Stated exercise: Return the entries below verbatim. Pictures stay out.

** BEGIN Data excerpts **

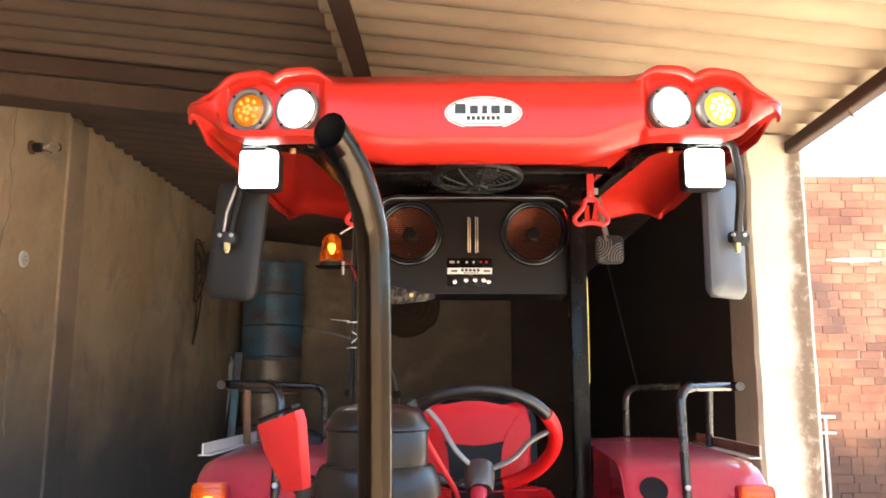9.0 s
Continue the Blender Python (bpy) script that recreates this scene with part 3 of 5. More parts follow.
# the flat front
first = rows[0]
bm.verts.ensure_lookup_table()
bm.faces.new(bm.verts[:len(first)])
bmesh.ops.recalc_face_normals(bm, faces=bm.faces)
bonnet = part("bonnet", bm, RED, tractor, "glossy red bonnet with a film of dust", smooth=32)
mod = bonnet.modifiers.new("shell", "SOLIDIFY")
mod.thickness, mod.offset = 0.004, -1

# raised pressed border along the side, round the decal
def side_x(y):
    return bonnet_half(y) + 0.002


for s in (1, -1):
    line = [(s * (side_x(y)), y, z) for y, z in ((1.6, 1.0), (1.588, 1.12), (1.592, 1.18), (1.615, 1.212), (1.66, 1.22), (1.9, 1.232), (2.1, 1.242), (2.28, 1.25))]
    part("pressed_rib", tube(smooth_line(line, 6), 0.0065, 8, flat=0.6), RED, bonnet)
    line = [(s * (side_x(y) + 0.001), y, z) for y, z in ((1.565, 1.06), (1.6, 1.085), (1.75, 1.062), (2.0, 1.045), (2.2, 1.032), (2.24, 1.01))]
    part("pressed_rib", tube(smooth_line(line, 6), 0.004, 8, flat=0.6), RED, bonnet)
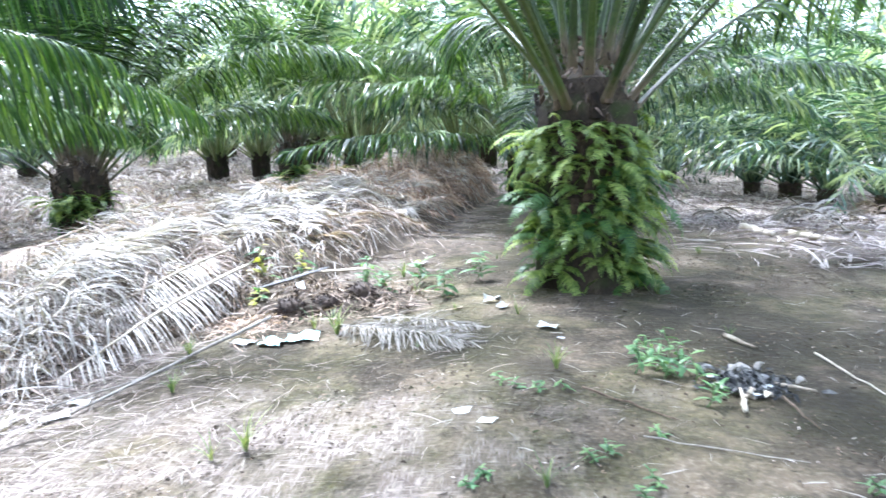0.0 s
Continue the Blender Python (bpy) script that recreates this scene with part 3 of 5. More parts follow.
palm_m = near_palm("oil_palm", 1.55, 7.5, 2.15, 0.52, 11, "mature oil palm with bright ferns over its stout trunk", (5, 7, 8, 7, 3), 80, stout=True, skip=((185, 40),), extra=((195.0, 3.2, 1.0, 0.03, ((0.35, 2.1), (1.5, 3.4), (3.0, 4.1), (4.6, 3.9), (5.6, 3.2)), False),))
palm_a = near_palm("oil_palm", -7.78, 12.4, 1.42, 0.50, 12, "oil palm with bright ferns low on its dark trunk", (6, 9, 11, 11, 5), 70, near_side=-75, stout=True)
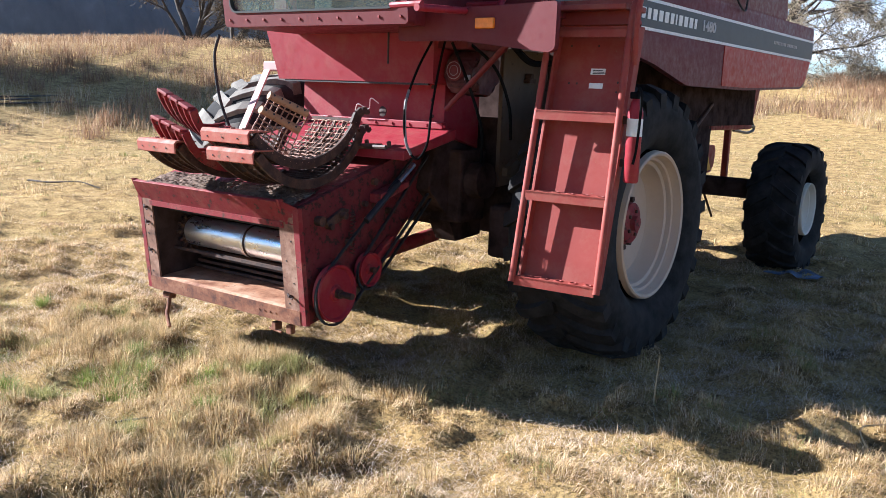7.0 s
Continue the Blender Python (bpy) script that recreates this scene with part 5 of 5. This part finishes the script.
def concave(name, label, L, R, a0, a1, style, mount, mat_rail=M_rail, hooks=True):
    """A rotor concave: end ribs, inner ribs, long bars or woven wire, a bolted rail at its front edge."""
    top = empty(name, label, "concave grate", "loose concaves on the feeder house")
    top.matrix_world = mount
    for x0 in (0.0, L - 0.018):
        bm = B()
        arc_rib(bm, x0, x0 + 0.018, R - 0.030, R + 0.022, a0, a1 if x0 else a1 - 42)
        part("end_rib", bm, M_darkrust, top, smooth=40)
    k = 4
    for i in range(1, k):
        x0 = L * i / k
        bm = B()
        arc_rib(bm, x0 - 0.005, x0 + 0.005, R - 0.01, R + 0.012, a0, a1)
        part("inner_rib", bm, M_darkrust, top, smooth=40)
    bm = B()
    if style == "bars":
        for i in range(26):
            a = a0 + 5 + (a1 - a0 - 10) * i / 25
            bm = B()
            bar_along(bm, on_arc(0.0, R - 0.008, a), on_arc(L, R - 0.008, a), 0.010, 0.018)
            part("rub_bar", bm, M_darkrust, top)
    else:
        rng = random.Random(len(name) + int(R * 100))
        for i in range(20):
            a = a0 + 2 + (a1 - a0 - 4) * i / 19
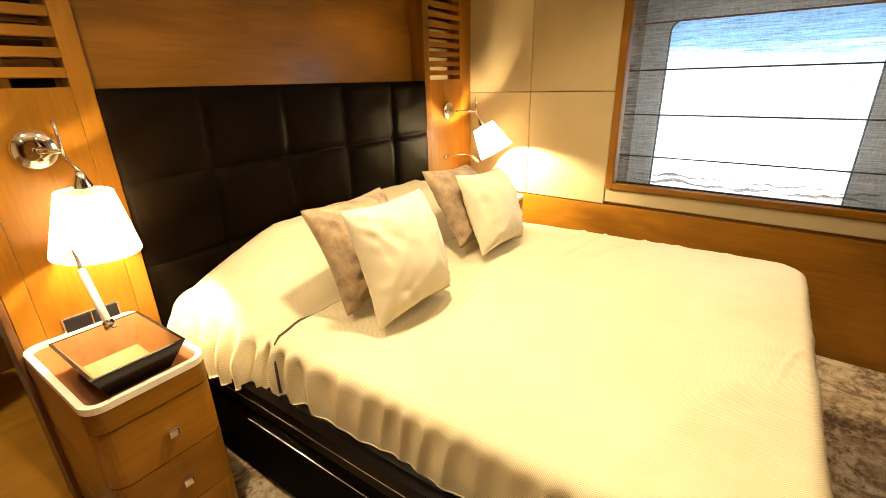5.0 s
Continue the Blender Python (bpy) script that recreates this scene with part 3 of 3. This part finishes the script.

** END Data excerpts **

Output:
9.0 s
Continue the Blender Python (bpy) script that recreates this scene with part 3 of 5. More parts follow.
# the flat front
first = rows[0]
bm.verts.ensure_lookup_table()
bm.faces.new(bm.verts[:len(first)])
bmesh.ops.recalc_face_normals(bm, faces=bm.faces)
bonnet = part("bonnet", bm, RED, tractor, "glossy red bonnet with a film of dust", smooth=32)
mod = bonnet.modifiers.new("shell", "SOLIDIFY")
mod.thickness, mod.offset = 0.004, -1

# raised pressed border along the side, round the decal
def side_x(y):
    return bonnet_half(y) + 0.002


for s in (1, -1):
    line = [(s * (side_x(y)), y, z) for y, z in ((1.6, 1.0), (1.588, 1.12), (1.592, 1.18), (1.615, 1.212), (1.66, 1.22), (1.9, 1.232), (2.1, 1.242), (2.28, 1.25))]
    part("pressed_rib", tube(smooth_line(line, 6), 0.0065, 8, flat=0.6), RED, bonnet)
    line = [(s * (side_x(y) + 0.001), y, z) for y, z in ((1.565, 1.06), (1.6, 1.085), (1.75, 1.062), (2.0, 1.045), (2.2, 1.032), (2.24, 1.01))]
    part("pressed_rib", tube(smooth_line(line, 6), 0.004, 8, flat=0.6), RED, bonnet)
0.0 s
Continue the Blender Python (bpy) script that recreates this scene with part 3 of 5. More parts follow.
palm_m = near_palm("oil_palm", 1.55, 7.5, 2.15, 0.52, 11, "mature oil palm with bright ferns over its stout trunk", (5, 7, 8, 7, 3), 80, stout=True, skip=((185, 40),), extra=((195.0, 3.2, 1.0, 0.03, ((0.35, 2.1), (1.5, 3.4), (3.0, 4.1), (4.6, 3.9), (5.6, 3.2)), False),))
palm_a = near_palm("oil_palm", -7.78, 12.4, 1.42, 0.50, 12, "oil palm with bright ferns low on its dark trunk", (6, 9, 11, 11, 5), 70, near_side=-75, stout=True)
7.0 s
Continue the Blender Python (bpy) script that recreates this scene with part 5 of 5. This part finishes the script.
def concave(name, label, L, R, a0, a1, style, mount, mat_rail=M_rail, hooks=True):
    """A rotor concave: end ribs, inner ribs, long bars or woven wire, a bolted rail at its front edge."""
    top = empty(name, label, "concave grate", "loose concaves on the feeder house")
    top.matrix_world = mount
    for x0 in (0.0, L - 0.018):
        bm = B()
        arc_rib(bm, x0, x0 + 0.018, R - 0.030, R + 0.022, a0, a1 if x0 else a1 - 42)
        part("end_rib", bm, M_darkrust, top, smooth=40)
    k = 4
    for i in range(1, k):
        x0 = L * i / k
        bm = B()
        arc_rib(bm, x0 - 0.005, x0 + 0.005, R - 0.01, R + 0.012, a0, a1)
        part("inner_rib", bm, M_darkrust, top, smooth=40)
    bm = B()
    if style == "bars":
        for i in range(26):
            a = a0 + 5 + (a1 - a0 - 10) * i / 25
            bm = B()
            bar_along(bm, on_arc(0.0, R - 0.008, a), on_arc(L, R - 0.008, a), 0.010, 0.018)
            part("rub_bar", bm, M_darkrust, top)
    else:
        rng = random.Random(len(name) + int(R * 100))
        for i in range(20):
            a = a0 + 2 + (a1 - a0 - 4) * i / 19
5.0 s
Continue the Blender Python (bpy) script that recreates this scene with part 3 of 3. This part finishes the script.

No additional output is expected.